- What this task involves -
The data below holds the lines to copy: everything from the line containing "for t, *values" to the line containing "for path, value", both ends included, set down exactly.

-------- Data records --------

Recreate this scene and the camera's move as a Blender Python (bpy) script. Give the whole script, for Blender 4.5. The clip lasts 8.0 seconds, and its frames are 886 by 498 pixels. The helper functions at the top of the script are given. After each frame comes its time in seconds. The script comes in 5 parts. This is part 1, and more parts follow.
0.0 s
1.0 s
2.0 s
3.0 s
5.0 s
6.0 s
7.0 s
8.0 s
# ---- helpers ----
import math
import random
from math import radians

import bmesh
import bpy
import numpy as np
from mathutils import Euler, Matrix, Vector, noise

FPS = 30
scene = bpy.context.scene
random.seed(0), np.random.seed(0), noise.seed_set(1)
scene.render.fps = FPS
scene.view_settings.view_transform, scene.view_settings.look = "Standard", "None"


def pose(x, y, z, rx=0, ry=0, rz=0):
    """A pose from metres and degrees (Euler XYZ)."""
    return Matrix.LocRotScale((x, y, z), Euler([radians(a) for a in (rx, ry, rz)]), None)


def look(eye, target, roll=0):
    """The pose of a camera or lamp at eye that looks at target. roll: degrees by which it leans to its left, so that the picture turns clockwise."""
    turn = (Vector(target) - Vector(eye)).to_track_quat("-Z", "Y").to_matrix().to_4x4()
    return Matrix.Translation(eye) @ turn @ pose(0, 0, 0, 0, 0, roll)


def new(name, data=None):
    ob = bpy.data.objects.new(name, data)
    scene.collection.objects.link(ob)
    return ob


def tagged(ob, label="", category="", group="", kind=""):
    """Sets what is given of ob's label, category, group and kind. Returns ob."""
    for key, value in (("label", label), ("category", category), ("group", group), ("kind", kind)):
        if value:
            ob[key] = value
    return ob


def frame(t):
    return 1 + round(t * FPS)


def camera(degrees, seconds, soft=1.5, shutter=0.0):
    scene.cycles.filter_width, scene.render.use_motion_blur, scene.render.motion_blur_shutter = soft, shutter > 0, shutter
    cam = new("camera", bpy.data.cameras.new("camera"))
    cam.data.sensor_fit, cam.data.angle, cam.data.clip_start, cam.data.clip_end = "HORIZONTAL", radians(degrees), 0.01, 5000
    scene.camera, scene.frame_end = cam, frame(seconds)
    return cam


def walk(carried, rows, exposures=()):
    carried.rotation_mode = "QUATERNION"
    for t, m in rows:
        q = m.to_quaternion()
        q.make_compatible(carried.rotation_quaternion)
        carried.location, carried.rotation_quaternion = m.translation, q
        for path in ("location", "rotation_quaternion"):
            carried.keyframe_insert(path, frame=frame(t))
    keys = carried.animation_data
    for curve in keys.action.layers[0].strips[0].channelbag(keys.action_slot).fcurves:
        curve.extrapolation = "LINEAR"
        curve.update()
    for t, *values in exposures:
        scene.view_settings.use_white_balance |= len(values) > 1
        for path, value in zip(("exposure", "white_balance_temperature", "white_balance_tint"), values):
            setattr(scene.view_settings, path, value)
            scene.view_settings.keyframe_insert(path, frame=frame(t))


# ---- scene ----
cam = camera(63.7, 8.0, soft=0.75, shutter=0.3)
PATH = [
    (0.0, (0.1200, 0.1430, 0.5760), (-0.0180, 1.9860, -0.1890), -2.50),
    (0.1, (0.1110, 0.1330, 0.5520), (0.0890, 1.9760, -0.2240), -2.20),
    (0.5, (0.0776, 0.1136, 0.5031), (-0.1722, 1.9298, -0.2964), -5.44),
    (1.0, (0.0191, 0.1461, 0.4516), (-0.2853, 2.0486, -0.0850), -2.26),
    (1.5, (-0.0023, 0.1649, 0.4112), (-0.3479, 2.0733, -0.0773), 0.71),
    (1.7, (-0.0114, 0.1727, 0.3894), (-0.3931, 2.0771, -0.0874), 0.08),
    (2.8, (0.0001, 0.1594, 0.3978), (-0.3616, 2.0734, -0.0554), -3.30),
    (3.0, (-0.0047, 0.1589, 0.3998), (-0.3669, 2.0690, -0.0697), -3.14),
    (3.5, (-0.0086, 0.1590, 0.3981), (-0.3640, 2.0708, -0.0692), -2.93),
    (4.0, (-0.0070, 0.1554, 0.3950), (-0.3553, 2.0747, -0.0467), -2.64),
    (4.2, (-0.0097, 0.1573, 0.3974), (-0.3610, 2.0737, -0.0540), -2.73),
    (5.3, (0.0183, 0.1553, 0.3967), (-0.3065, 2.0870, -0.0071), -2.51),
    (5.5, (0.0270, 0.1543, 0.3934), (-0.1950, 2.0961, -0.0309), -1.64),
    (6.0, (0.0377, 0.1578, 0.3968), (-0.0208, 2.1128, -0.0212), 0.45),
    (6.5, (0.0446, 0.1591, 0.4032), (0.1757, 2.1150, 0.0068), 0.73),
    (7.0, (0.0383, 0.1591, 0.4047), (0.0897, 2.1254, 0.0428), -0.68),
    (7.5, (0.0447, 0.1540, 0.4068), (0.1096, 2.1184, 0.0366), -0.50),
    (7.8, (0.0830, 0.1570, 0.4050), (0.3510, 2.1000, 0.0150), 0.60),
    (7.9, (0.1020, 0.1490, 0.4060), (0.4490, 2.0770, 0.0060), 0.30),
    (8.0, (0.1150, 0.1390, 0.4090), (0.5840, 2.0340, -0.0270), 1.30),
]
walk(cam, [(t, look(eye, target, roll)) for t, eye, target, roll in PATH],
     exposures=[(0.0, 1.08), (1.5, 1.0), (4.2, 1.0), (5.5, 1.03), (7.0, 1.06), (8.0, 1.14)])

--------
-------- Data records --------

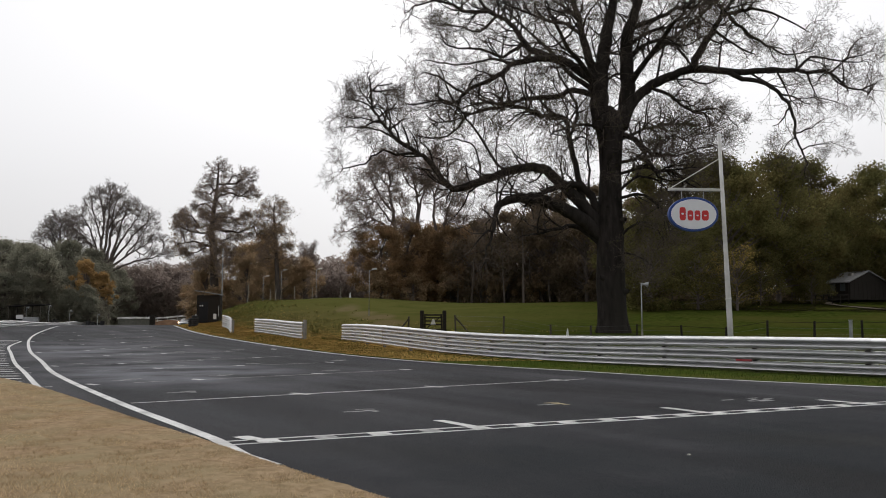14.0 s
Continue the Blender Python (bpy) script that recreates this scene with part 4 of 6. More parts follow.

--------

- Written answer -
    for t, *values in exposures:
        scene.view_settings.use_white_balance |= len(values) > 1
        for path, value in zip(("exposure", "white_balance_temperature", "white_balance_tint"), values):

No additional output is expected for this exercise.